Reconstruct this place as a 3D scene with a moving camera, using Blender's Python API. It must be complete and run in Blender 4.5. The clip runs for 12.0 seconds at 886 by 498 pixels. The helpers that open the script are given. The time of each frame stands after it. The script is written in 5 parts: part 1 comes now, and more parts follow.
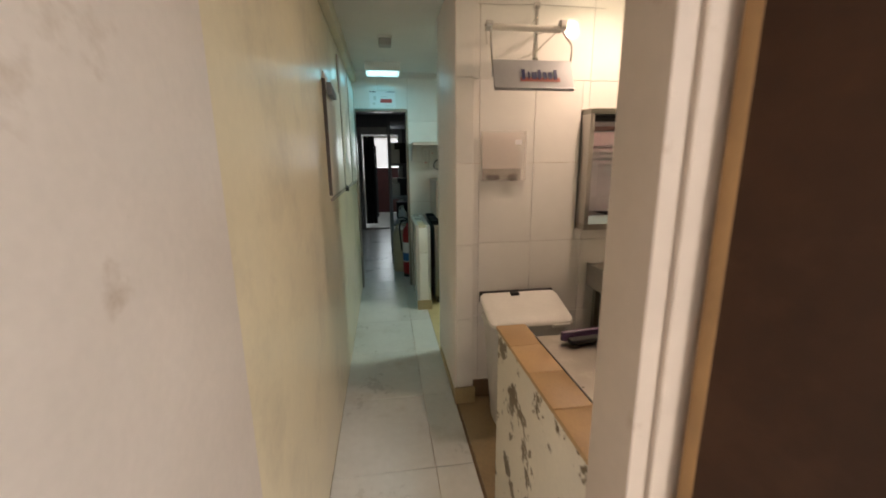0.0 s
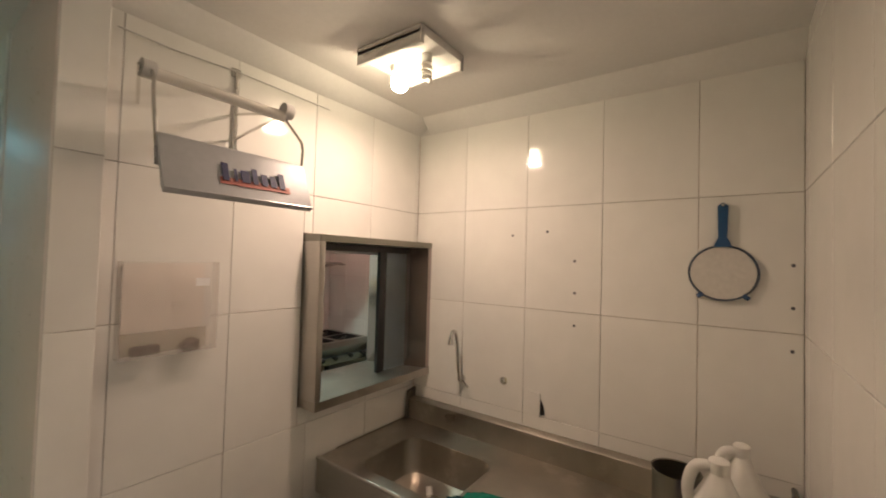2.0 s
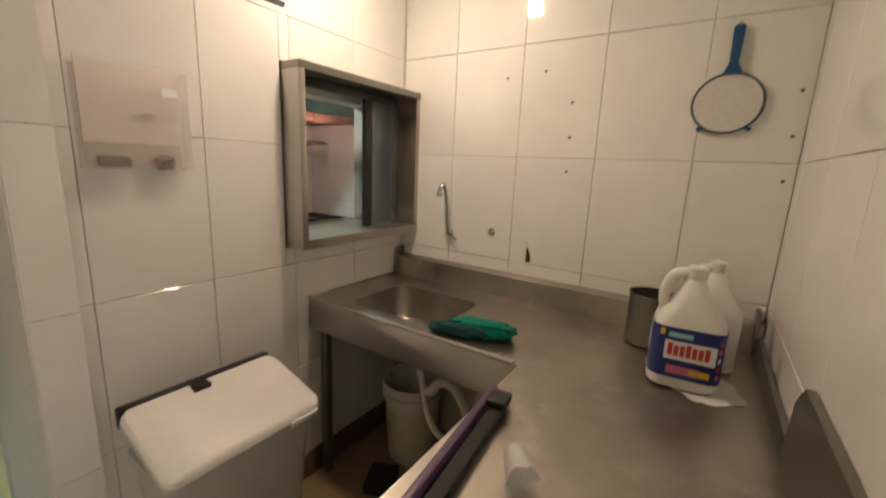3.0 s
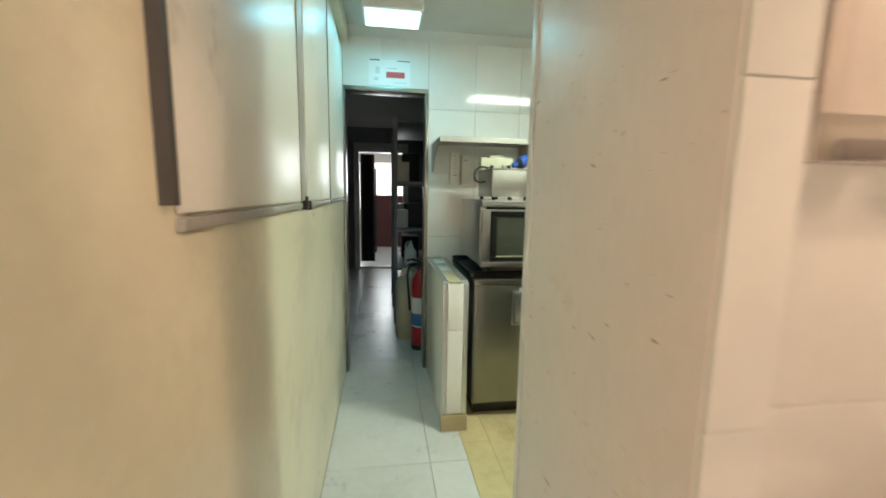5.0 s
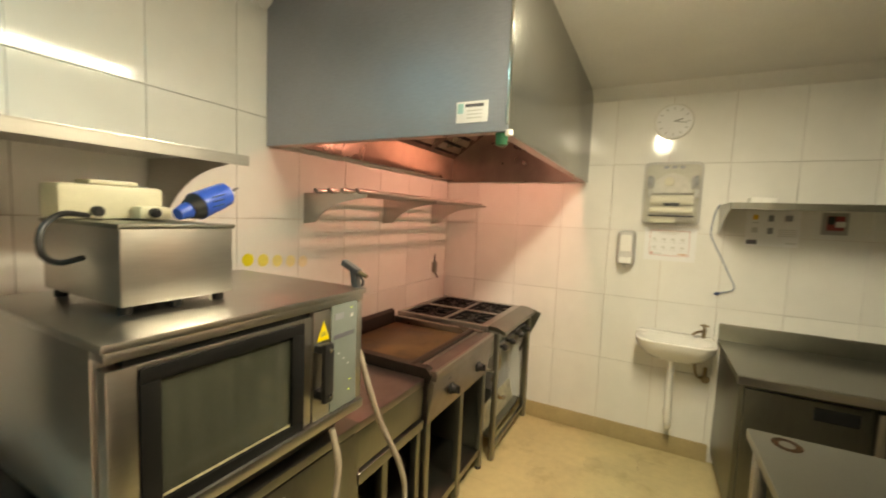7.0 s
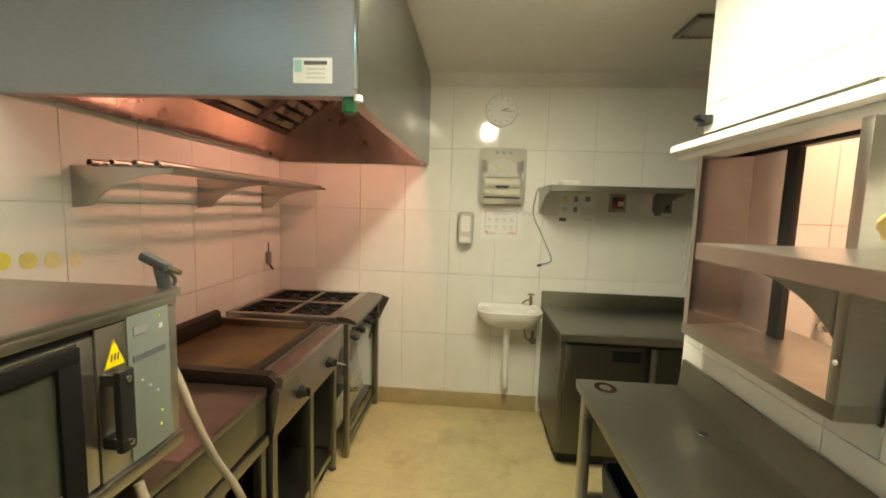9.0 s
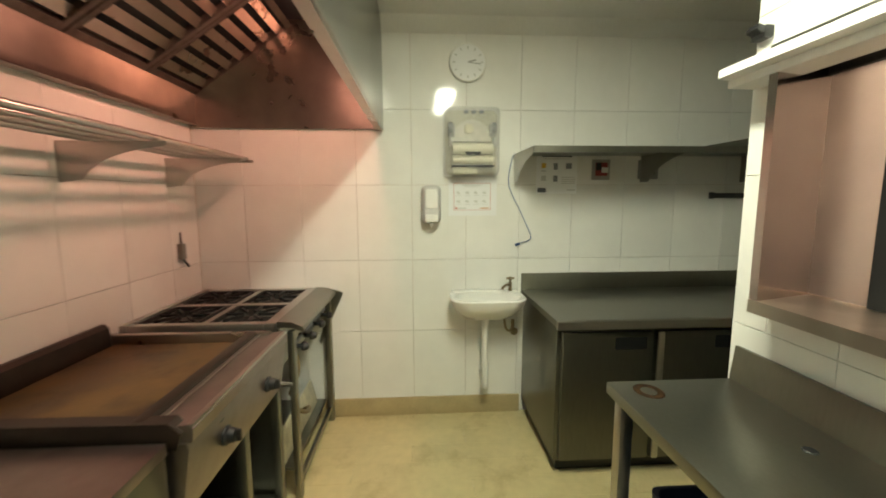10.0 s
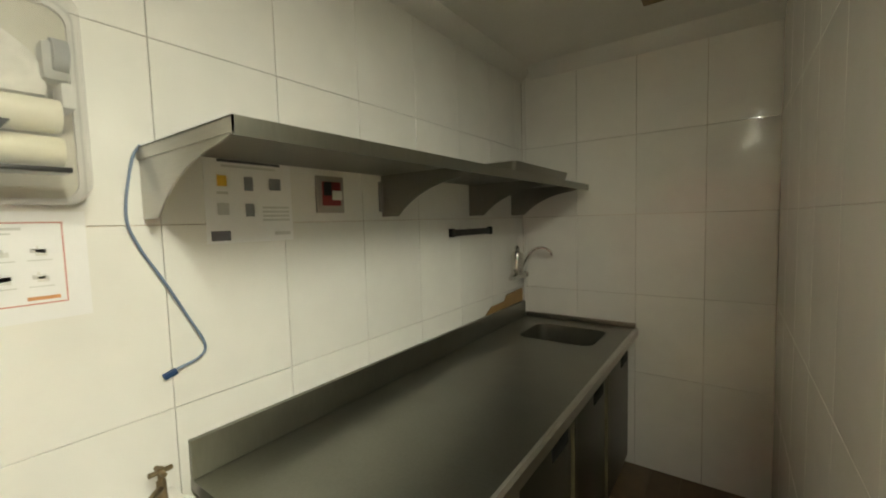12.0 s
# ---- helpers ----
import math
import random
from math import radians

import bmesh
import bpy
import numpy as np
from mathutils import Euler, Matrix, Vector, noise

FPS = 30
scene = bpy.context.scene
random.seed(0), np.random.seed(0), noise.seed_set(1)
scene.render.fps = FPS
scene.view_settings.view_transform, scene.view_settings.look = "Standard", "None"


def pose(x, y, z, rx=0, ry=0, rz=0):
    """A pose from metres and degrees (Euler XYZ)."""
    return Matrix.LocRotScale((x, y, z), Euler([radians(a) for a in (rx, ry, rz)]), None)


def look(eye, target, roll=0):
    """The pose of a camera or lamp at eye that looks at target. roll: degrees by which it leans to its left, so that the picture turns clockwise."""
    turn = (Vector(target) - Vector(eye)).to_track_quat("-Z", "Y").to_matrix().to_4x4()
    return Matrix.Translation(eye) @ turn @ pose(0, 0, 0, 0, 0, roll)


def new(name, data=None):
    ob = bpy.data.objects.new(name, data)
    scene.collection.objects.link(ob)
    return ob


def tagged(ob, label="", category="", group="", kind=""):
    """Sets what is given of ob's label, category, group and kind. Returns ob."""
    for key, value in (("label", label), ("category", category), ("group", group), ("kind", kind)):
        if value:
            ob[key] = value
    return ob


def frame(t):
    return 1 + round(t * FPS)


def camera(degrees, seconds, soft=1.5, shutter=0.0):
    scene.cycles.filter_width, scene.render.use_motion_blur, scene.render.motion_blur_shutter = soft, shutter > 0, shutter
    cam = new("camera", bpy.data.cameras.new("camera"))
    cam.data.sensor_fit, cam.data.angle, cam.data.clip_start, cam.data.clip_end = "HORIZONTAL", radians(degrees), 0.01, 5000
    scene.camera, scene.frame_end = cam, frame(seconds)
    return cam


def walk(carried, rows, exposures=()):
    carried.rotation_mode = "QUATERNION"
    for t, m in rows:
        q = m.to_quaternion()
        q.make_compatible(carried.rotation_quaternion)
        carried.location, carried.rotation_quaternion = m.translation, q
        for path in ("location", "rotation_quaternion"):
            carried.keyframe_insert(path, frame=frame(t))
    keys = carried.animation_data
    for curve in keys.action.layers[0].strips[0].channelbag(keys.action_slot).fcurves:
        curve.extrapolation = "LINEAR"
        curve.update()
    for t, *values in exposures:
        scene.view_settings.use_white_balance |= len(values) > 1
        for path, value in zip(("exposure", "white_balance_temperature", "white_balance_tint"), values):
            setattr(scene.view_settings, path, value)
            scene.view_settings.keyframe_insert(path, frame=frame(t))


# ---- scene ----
cam = camera(95.7, 12.0, soft=1.8, shutter=0.3)
PATH = [
    (0, (0.029, 0.271, 1.541), (0.306, 2.202, 1.102), -0.6),
    (0.5, (-0.018, 0.546, 1.47), (0.373, 2.478, 1.135), -0.1),
    (0.6, (-0.005, 0.599, 1.472), (0.468, 2.517, 1.165), -0.1),
    (1, (0.018, 0.865, 1.525), (0.981, 2.607, 1.332), 2.0),
    (1.2, (0.06, 0.977, 1.551), (1.226, 2.598, 1.438), 2.2),
    (1.5, (0.14, 1.101, 1.628), (1.524, 2.544, 1.607), 2.4),
    (2, (0.205, 1.193, 1.719), (1.828, 2.36, 1.776), 1.6),
    (2.5, (0.225, 1.226, 1.622), (1.948, 2.237, 1.527), 1.5),
    (3, (0.225, 1.215, 1.455), (1.864, 2.289, 1.053), 2.5),
    (3.2, (0.193, 1.207, 1.422), (1.728, 2.389, 0.928), 3.0),
    (3.5, (0.145, 1.154, 1.347), (1.378, 2.636, 0.814), 3.2),
    (3.6, (0.132, 1.136, 1.344), (1.221, 2.722, 0.798), 3.0),
    (3.7, (0.118, 1.135, 1.34), (1.064, 2.813, 0.801), 2.7),
    (5.3, (-0.008, 2.448, 1.363), (0.285, 4.411, 1.116), 0.9),
    (5.5, (0.001, 2.667, 1.355), (0.429, 4.607, 1.121), 1.2),
    (6, (0.068, 3.127, 1.394), (1.005, 4.875, 1.135), 1.9),
    (6.5, (0.178, 3.406, 1.466), (1.621, 4.774, 1.249), 2.6),
    (7, (0.237, 3.522, 1.559), (2.007, 4.438, 1.393), 2.4),
    (7.2, (0.253, 3.545, 1.595), (2.099, 4.303, 1.459), 2.1),
    (7.5, (0.276, 3.568, 1.642), (2.196, 4.122, 1.547), 1.9),
    (7.7, (0.291, 3.58, 1.646), (2.24, 4.021, 1.573), 1.6),
    (9.3, (0.38, 3.632, 1.486), (2.364, 3.741, 1.258), 1.7),
    (9.5, (0.466, 3.668, 1.454), (2.451, 3.742, 1.216), 1.4),
    (9.8, (0.663, 3.726, 1.42), (2.648, 3.699, 1.176), 0.6),
    (10, (0.796, 3.746, 1.424), (2.777, 3.631, 1.176), -0.2),
    (10.5, (1.212, 3.75, 1.421), (3.138, 3.249, 1.223), -2.7),
    (11, (1.671, 3.662, 1.415), (3.376, 2.618, 1.329), -3.5),
    (11.5, (2.017, 3.545, 1.478), (3.398, 2.098, 1.478), -2.8),
    (12, (2.173, 3.518, 1.5), (3.34, 1.899, 1.362), -1.6),
]
walk(cam, [(t, look(eye, target, roll)) for t, eye, target, roll in PATH], exposures=[(0, -0.75, 6250, 3), (0.5, -0.8, 6200, 2), (1.0, -0.75, 6100, 2), (1.5, -0.75, 6150, 4), (2.0, -0.95, 6050, 2), (2.5, -1.1, 6050, 3), (3.0, -0.65, 5900, -3), (3.6, -0.25, 5650, -11), (5.5, 0.28, 6700, 13), (6.0, 0.25, 6900, 18), (6.5, 0.4, 8500, 17), (7.0, 0.26, 9000, 22), (7.5, 0.05, 8800, 19), (9.5, 0.16, 8200, 16), (10.0, 0.22, 7500, 11), (10.5, 0.45, 7400, 11), (11.0, 0.34, 7500, 14), (12.0, 0.54, 7400, 19)])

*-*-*

What to work on — Copy all lines from the material that contain "pose".

Task output —
def pose(x, y, z, rx=0, ry=0, rz=0):
    """A pose from metres and degrees (Euler XYZ)."""
    """The pose of a camera or lamp at eye that looks at target. roll: degrees by which it leans to its left, so that the picture turns clockwise."""
    return Matrix.Translation(eye) @ turn @ pose(0, 0, 0, 0, 0, roll)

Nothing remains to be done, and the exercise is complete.